Kontaktpunkte

Warum es wichtig ist, auch nach schwierigen Tagen aufmerksam zu bleiben

Schwierige Tage geschafft? Gut für sich gesorgt, gut durch die Zeit gekommen, relativ wenige posttraumatische Belastungssymptome gespürt?

Stolz und/oder erleichtert, dass es okay geklappt hat, es evtl. keine oder nur milde Selbstverletzungen gab, keinen Suchtrückfall, keinen Täter*innenkontakt?

Oder vielleicht eher froh, dass es nicht ganz so dramatisch wie befürchtet oder erwartet gekommen ist?

Oder auch: Super funktioniert, trotz allem?

Und dann?

Dann sind die „schwierigen Tage“ vorbei, die Notfallpläne werden wieder zur Seite geschoben, man atmet irgendwie (kurz) durch – und plötzlich brennt die Hütte. Tage nach „den Tagen“ geht nichts mehr; da packen dich evtl. die bodenlose Erschöpfung und der Schmerz, der Körper „spielt verrückt“, du bist bis in die Haarspitzen reizüberflutet und dich triggern Dinge so massiv, wie „schon lange nicht mehr“. Vielleicht gerätst du in einen heftigen Selbstverletzungsdruck, spürst Drang zu Menschen hin, die dir schaden, usw. Oder du verstummst, verhärtest, erkaltest, ziehst dich innerlich von allem/allen zurück, fühlst dich so weit weg von „deinem Alltag“ und dir selbst.

Vielleicht schämst du dich dafür, weil die „schweren Tage“ doch vorbei sind und es keinen Grund gibt, jetzt so „abzurutschen“? Vielleicht weißt du nicht, wohin du dich wenden kannst, weil Notfallkontakte oder Zusatzgespräche o.a. nur für bestimmte Daten vereinbart waren- und doch jetzt eigentlich alles wieder gut sein müsste…?

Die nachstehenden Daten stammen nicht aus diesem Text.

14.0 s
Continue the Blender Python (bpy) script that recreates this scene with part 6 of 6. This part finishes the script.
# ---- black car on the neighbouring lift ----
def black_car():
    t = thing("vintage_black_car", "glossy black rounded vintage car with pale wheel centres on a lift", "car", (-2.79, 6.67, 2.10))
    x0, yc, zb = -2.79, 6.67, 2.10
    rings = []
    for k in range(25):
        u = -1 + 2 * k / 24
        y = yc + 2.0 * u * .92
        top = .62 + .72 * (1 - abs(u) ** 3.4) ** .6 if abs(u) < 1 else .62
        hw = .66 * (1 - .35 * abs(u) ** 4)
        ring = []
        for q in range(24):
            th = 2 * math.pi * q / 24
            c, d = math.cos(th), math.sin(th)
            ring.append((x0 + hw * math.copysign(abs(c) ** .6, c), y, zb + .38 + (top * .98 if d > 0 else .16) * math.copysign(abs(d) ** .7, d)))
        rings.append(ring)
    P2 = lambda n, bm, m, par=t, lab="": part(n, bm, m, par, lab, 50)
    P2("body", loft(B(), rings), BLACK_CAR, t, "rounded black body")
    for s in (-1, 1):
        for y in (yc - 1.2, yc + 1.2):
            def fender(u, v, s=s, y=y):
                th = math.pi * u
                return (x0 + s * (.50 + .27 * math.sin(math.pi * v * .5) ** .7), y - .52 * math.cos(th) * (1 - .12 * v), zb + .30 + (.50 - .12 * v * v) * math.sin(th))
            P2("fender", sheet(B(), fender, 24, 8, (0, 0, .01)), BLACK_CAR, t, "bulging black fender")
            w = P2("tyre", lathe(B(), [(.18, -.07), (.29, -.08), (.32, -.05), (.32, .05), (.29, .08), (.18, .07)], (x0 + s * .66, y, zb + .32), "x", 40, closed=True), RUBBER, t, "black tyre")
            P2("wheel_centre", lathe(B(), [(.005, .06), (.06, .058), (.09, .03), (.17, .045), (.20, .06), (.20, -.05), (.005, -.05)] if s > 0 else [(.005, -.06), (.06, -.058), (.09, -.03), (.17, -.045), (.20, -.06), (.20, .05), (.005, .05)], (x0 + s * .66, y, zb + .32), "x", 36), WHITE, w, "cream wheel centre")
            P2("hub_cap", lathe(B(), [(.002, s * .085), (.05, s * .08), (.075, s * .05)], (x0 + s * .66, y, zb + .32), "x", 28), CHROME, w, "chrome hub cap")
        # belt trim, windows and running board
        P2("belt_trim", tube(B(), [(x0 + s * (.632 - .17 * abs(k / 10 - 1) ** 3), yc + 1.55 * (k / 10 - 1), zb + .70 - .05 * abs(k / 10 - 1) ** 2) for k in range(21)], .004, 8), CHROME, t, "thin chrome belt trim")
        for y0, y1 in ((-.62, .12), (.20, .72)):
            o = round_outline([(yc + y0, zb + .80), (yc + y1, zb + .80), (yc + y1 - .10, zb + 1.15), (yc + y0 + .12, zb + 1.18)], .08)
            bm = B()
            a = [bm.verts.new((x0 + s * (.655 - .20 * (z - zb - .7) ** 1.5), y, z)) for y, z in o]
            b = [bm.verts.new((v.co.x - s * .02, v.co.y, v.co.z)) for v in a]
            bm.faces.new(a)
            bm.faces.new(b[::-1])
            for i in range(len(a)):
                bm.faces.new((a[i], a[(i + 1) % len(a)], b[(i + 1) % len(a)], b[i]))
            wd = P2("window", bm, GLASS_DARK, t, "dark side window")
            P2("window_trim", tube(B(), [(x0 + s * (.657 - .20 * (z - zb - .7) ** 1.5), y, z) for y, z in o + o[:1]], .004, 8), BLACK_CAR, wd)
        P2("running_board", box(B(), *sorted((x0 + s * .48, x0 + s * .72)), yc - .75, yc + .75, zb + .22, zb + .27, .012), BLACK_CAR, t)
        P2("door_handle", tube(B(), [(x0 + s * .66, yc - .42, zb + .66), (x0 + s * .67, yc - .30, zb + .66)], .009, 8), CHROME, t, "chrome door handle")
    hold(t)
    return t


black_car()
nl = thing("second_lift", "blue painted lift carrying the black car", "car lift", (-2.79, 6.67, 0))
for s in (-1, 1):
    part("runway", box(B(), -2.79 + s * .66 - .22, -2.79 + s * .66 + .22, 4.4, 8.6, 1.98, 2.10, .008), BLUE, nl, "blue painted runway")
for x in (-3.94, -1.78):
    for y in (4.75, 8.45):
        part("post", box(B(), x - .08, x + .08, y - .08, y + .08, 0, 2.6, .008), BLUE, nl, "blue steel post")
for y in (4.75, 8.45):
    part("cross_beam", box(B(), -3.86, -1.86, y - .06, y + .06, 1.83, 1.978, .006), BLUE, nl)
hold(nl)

Ich möchte dich ermutigen und bestärken: Versuche, dich nicht fertig zu machen dafür, dass und wann du leidest. Versuche, Krisen nicht als persönliches Versagen anzusehen, sondern als Signal für missachtete Bedürfnisse oder auch überschrittene Grenzen.

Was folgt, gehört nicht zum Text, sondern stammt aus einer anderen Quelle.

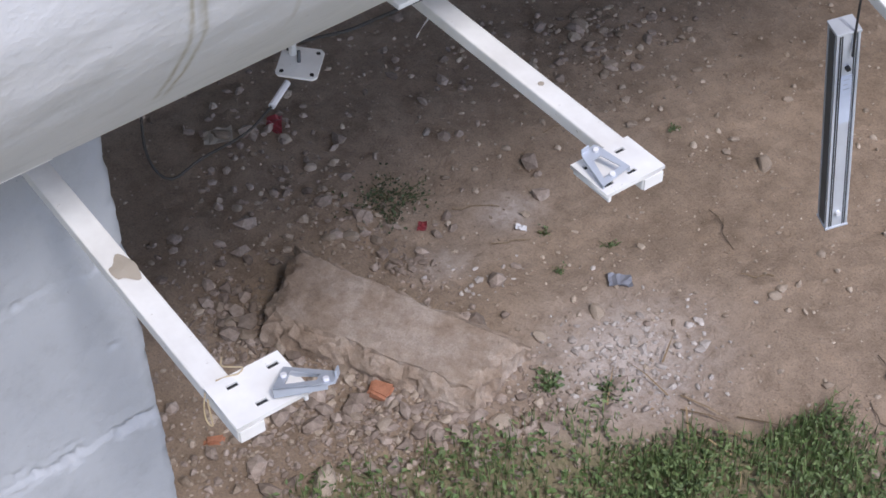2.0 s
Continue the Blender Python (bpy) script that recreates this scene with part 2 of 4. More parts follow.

Mit komplexen Traumafolgen zu leben, bedeutet chronischen Stress. Den zu kompensieren und im Alltag irgendwie zu „funktionieren“, hast du zwar sehr trainiert und verinnerlicht, aber das heißt nicht, dass es dir und deinem gesamten System „nichts ausmacht“.

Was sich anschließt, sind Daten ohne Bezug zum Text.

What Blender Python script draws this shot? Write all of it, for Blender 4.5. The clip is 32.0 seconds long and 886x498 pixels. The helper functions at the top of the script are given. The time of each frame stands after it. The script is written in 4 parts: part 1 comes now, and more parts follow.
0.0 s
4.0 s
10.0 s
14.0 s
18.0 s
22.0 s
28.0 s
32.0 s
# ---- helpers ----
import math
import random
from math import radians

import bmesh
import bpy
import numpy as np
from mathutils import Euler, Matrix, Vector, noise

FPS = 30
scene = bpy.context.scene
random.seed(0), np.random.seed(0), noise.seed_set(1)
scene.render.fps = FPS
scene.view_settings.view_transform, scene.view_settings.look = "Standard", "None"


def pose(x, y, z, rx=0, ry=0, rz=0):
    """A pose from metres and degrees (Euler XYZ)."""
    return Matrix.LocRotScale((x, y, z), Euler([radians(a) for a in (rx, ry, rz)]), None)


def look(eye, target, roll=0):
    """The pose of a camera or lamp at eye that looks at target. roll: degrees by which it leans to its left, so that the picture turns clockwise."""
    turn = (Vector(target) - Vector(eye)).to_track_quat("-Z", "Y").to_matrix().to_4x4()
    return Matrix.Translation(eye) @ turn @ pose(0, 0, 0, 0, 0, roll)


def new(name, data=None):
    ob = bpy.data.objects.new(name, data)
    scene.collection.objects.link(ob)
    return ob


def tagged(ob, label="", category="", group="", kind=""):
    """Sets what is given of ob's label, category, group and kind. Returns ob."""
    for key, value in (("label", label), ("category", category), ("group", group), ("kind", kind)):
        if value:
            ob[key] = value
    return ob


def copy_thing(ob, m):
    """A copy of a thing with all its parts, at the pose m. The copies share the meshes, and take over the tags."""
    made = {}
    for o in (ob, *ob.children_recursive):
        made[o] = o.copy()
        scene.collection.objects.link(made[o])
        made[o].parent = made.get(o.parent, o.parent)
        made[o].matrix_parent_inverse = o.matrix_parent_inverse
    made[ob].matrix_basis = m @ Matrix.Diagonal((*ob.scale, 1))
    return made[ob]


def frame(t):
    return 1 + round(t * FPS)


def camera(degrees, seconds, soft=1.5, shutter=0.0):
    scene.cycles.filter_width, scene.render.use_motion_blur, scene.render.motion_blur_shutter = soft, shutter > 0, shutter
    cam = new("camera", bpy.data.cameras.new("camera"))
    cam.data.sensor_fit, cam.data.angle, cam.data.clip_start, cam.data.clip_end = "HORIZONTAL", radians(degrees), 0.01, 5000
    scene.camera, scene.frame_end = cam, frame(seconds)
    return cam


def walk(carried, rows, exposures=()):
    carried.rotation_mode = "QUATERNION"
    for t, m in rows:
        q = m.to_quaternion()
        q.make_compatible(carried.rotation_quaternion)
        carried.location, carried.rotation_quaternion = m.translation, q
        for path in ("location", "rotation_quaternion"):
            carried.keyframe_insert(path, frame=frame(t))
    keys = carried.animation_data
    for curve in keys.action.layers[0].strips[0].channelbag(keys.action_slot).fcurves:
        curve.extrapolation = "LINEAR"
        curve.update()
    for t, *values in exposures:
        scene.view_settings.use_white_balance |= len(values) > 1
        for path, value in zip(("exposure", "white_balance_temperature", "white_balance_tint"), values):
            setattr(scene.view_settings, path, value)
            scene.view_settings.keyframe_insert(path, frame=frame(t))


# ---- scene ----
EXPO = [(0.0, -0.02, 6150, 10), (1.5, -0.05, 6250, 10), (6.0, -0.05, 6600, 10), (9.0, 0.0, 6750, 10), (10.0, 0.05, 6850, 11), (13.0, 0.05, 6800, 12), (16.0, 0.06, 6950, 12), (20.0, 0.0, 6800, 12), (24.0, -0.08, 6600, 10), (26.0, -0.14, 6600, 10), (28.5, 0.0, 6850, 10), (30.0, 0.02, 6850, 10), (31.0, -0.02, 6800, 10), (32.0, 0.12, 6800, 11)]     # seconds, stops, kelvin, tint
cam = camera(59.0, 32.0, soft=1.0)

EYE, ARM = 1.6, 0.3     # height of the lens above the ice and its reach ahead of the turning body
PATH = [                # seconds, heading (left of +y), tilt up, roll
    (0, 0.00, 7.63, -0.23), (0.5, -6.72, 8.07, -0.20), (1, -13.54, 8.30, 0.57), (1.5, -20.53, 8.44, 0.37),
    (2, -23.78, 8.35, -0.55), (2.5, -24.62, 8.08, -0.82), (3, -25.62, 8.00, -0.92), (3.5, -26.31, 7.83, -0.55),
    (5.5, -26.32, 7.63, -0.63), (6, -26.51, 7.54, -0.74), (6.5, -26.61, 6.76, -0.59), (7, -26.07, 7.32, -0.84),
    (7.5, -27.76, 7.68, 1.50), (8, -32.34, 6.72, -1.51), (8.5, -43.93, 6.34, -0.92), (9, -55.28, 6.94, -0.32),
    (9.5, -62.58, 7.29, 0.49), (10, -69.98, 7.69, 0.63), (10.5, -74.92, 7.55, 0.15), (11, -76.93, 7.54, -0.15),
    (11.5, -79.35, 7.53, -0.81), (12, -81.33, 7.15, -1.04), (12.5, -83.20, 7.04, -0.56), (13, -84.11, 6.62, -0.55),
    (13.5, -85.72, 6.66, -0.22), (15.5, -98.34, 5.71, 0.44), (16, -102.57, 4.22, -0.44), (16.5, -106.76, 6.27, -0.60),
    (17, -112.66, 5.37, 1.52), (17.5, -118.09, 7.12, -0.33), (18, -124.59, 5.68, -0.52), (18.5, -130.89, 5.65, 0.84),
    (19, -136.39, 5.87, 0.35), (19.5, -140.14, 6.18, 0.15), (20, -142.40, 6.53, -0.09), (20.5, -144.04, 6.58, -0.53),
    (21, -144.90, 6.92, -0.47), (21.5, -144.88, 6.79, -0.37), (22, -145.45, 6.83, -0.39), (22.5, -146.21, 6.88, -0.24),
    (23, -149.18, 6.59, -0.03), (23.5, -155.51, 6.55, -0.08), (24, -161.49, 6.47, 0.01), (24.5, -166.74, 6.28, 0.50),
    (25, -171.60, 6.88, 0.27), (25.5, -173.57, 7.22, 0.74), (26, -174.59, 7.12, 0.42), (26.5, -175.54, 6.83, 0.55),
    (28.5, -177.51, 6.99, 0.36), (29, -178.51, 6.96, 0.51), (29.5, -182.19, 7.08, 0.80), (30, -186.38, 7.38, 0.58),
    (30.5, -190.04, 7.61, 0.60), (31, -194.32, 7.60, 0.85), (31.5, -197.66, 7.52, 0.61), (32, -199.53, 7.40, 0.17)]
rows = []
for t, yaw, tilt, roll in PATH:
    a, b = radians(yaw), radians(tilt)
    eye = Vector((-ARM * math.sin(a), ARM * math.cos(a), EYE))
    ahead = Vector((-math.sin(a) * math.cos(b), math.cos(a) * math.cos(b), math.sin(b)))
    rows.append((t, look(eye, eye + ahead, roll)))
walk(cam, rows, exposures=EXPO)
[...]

Sobald du spüren kannst, WIE hart das ist und wie schrecklich allein du dich damit eigentlich fühlst, ist der Weg vom reinen „Überleben“ ins „Leben“ geöffnet.

3 Kommentare

  1. Danke für das Abholen mit Worten. Mir ist es gerade mit einer OEG-Verhandlung so gegangen, gut vorbereitet, gut begleitet, irgendwie überstanden und im Abrutschen danach allein und beschämt, bis wir uns nach Wochen wieder mehr spüren und verbünden und auch nach außen wenden konnten.
    Was toll ist: Die Texte in diesem Blog haben irgendwie Luft zwischen den Zeilen und lassen uns frei in unseren Reaktionen. Wir lesen immer vertrauensvoller und lassen uns unterschiedlich ansprechen und anregen und kommen manchmal in ein Gespräch, mit dem Text oder miteinander. Ich kenne ganz wenige Texte, die das können.
    Herzliche Grüße Daniela

    1. Ui, Daniela, das ist eine sehr berührende, schöne Rückmeldung für uns! Vielen Dank für Deine/Eure Worte und dass Ihr Euch auf unsere Texte so einlasst.
      Wir wünschen Euch Erholung und Halt und möglichst viele gute, verbindende Momente nach der schweren Zeit.